Illusions of Equality: Deaf Americans in School and Factory 1850-1950. - Review - book review
Journal of Social History, Winter, 2000 by Douglas C. Bayatos
Illusions of Equality: Deaf Americans in School and Factory 1850-1950. By Robert M. Buchanan (Washington, DC: Gallaudet University, 1999. xvii plus 214 pp. $39.95).
Illusions of Equality belongs to a growing body of literature that examines deafness (and disability more generally) as a social, cultural, and political phenomenon. Hearing people are inclined to view deafness merely as a defect to be ameliorated by specialized techniques and technologies, and since most deaf people are born to hearing parents and taught by hearing teachers, deaf children often think of themselves in these terms. By the time they reach adulthood, however, they usually have come to see themselves very differently, as members of a cultural and linguistic minority. Indeed, for the past century and a half deaf Americans have behaved as an ethnic group, with their own clubs and associations, a thriving periodical press, and a distinct language and set of cultural values.
This aspect of deafness has caught the interest of scholars in the humanities in recent decades, beginning with linguistic research into American Sign Language in the 1950s. Historical research has not kept pace with contemporary studies, however, perhaps in part because this is a culture handed down primarily via a visual language with no written form. Of the few published historical accounts, most have relied on more readily available sources such as records of professionals who serve deaf people, in particular educators. And since deaf education has long been dominated by hearing people, these histories have tended to emphasize what hearing people thought and said about young deaf people. Buchanan's book marks an important departure by focussing on the working lives of deaf adults and using sources generated by deaf people themselves-periodicals such as Deaf Mutes Journal and Silent Worker, and records of organizations such as the National Association of the Deaf, the state associations, and the National Fraternal Society of the Deaf.

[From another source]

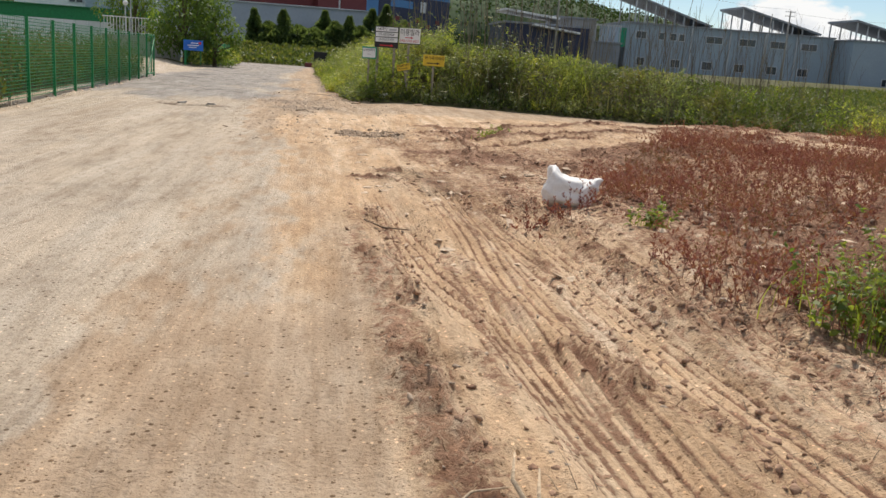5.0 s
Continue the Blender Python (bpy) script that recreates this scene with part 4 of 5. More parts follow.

Buchanan begins with the establishment of bilingual (English and American Sign Language) schools in the early nineteenth century and the losing struggle by deaf people to preserve that bilingual approach when national sentiment turned against it later in the century. The subtitle of the book, Deaf Americans in School and Factory, seems at first glance to bring together disparate topics, but as Buchanan makes clear, in the minds of deaf community leaders school and factory were integrally related. One of the greatest obstacles to success in both education and employment, as they saw it, was the increasing refusal of educators to use sign language in the late nineteenth century. Requiring students to communicate solely by lip-reading and speech undermined vocational and academic instruction for the majority and hampered the acquisition of skills essential to success in the work place.

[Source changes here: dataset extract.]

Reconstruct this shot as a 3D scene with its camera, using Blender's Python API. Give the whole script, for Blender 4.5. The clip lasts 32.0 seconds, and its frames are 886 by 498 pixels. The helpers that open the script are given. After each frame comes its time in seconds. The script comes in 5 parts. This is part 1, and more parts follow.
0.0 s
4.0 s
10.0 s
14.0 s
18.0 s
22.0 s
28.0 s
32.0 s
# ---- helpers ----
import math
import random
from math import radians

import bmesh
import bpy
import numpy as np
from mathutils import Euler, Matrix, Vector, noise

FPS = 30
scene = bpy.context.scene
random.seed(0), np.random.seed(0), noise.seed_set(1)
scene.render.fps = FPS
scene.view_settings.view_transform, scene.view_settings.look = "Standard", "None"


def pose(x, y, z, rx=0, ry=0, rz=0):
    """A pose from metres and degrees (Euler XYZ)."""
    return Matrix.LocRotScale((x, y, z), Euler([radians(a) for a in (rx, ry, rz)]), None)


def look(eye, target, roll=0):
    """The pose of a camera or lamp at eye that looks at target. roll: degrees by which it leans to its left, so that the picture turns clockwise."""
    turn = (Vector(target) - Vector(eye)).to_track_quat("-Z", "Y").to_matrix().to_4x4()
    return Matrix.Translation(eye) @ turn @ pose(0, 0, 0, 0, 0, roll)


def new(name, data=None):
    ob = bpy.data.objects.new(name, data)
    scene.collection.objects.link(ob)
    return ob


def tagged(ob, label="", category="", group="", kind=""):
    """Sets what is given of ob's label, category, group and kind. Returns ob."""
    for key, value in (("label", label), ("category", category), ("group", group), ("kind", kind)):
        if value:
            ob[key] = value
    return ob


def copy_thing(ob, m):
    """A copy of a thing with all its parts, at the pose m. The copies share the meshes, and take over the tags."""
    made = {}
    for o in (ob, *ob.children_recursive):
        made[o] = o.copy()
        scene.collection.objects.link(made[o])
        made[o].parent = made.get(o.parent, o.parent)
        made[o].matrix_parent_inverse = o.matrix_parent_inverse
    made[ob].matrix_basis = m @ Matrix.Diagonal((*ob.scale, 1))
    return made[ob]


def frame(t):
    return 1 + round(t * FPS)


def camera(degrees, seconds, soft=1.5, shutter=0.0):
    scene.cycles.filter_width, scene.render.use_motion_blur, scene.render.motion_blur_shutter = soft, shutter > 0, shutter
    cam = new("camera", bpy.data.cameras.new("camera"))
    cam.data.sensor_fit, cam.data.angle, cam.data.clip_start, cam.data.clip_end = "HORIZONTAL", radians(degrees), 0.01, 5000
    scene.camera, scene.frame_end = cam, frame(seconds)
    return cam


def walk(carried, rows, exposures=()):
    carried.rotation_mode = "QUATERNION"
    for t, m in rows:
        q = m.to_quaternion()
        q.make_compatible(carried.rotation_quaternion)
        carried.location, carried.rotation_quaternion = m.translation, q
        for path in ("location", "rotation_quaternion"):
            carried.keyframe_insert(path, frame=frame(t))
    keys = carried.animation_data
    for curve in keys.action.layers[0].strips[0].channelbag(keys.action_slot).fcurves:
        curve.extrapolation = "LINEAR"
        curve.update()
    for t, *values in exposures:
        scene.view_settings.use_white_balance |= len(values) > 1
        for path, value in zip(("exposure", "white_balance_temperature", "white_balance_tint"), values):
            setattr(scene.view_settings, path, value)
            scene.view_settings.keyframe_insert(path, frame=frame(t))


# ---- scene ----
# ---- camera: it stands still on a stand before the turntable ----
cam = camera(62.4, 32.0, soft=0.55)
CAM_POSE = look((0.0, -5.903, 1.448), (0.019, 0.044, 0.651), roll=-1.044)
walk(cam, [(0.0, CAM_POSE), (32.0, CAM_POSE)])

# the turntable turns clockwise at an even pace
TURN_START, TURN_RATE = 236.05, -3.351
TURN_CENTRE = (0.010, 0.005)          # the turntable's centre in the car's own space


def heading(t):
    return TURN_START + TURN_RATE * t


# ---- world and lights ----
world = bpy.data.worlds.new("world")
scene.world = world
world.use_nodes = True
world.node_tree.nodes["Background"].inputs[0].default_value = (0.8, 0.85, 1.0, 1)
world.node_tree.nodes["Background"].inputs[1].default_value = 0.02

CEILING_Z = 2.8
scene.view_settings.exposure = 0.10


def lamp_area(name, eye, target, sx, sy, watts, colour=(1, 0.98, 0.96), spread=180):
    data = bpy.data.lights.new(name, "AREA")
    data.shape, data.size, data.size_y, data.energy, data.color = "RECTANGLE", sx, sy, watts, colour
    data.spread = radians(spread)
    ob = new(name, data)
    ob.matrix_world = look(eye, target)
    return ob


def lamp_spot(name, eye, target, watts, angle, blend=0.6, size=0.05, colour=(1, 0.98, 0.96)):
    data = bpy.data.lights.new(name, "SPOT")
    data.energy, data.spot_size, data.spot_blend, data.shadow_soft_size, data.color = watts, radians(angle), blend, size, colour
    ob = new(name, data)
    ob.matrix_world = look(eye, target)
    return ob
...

While the early chapters on education present some fresh information and previously untapped source material, they largely recount a story already told in greater detail elsewhere. However, when Buchanan turns to the struggle of deaf people against employment discrimination, he breaks new ground. He argues that deaf leaders throughout this period advocated what he terms a "code of personal responsibility," similar to Booker T. Washington's message to African Americans, that emphasized individual initiative rather than group rights. When deaf people faced discrimination in employment, their reflexive answer was to educate employers about the abilities of deaf people and to exhort deaf people to demonstrate their worth by working harder.
Occasionally, however, events roused the deaf community to take political action, and these occasions provide the most interesting parts of the book. In 1906, for example, when deaf people were barred from applying for Civil Service jobs, deaf community leaders swiftly organized to overturn the policy. Buchanan describes their eventual success--after a two-year campaign of lobbying officials, writing letters, gathering endorsements from employers, and extracting promises from presidential candidates--as a turning point in "organizing ability and consciousness," an "intellectual and tactical break from the self-limiting and conservative approaches typically used against recalcitrant employers."

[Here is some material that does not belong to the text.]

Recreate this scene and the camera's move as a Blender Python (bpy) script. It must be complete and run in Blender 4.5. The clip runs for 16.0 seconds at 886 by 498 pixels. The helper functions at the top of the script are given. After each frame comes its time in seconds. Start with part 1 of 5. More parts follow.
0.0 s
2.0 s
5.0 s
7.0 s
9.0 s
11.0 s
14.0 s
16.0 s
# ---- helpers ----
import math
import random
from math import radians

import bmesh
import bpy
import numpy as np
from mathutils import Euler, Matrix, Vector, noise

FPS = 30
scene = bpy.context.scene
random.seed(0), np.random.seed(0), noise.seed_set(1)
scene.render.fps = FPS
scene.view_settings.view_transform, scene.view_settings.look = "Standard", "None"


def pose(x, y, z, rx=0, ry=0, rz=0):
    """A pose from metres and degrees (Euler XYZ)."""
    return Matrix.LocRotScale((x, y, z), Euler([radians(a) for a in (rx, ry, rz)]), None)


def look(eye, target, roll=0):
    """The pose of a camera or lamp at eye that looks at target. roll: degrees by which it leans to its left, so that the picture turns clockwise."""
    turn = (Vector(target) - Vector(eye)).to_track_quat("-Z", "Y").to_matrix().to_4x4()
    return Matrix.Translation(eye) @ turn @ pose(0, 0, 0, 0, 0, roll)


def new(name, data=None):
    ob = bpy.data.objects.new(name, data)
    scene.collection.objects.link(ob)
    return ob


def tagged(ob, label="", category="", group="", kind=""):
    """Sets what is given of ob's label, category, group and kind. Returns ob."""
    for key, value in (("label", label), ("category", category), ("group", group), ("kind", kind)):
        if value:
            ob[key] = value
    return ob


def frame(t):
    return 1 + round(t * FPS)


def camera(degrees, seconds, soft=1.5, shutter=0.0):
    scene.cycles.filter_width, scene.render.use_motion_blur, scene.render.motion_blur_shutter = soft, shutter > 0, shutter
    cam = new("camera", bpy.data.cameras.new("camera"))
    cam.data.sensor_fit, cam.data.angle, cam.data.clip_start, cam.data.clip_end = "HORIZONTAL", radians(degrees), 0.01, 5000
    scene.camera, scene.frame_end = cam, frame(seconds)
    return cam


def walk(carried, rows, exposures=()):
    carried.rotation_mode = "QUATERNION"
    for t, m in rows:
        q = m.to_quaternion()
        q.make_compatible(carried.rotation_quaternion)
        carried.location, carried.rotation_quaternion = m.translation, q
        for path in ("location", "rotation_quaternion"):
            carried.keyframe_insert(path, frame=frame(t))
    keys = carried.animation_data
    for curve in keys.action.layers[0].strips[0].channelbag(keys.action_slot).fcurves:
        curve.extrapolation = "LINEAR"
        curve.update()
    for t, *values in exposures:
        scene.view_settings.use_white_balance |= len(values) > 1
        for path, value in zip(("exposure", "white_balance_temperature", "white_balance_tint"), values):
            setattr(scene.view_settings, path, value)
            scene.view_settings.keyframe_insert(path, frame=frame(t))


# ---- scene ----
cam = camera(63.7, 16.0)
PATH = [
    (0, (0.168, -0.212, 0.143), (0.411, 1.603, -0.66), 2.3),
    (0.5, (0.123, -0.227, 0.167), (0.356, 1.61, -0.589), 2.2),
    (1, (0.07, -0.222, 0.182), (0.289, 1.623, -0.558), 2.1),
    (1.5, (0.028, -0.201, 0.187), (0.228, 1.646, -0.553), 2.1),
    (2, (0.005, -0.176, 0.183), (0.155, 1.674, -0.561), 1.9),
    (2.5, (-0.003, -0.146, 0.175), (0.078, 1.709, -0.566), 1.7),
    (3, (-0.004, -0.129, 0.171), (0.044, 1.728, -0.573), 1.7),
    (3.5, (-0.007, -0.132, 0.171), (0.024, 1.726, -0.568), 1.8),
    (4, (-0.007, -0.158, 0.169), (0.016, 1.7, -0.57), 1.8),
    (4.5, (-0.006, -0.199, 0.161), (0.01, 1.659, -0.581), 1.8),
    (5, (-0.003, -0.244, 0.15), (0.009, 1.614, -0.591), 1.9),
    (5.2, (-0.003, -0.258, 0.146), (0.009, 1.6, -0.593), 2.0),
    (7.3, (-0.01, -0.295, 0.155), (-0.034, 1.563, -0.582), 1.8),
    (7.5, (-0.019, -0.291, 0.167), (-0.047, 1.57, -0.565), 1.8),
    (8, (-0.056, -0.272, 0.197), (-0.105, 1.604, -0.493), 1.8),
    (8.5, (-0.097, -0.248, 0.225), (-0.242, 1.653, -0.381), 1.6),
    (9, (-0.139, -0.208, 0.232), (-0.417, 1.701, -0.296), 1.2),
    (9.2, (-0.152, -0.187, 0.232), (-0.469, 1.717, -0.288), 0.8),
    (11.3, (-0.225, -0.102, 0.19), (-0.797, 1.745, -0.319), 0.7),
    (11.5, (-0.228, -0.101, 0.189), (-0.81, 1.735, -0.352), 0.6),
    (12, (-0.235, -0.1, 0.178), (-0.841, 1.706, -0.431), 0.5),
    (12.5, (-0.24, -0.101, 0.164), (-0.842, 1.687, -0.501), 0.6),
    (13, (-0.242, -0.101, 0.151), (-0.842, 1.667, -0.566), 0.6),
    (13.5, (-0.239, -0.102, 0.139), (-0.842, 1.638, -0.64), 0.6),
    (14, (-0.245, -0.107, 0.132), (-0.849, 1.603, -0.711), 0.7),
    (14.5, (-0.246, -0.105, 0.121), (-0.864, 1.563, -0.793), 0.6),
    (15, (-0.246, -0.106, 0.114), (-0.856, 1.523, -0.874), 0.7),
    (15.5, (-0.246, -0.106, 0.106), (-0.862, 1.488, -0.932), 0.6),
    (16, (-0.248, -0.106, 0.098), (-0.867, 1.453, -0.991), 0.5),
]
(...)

Another story of political activism involves a fascinating character, Anton Spear, who after graduating from the Minnesota School for the Deaf worked as a tailor, briefly attended Gallaudet College in Washington, DC before going to work for the Census Bureau, moved to the new state of North Dakota in 1889 where he convinced the legislature to establish a state school for the deaf and then got himself appointed superintendent. At a time when schools across the country were eliminating sign language and deaf teachers from the classroom, Spear built a strong bilingual program that emphasized the hiring of deaf teachers. Spear's real significance in Buchanan's account was his role in a campaign to establish state labor bureaus for deaf workers. In Spear's vision, they were to function not only as employment agencies but also as guarantors that schools turned out employable deaf graduates. Since a school that did not use sign language could not accomplish this, in his view, such an agency could be a powerful weap on to counter the growing prejudice against sign language in the schools. Deaf community leaders from around the country, many seasoned in the fight against the Civil Service exclusion, took up the cause and in a dozen states succeeded, though the bureaus never achieved the kind of influence that Spear envisioned.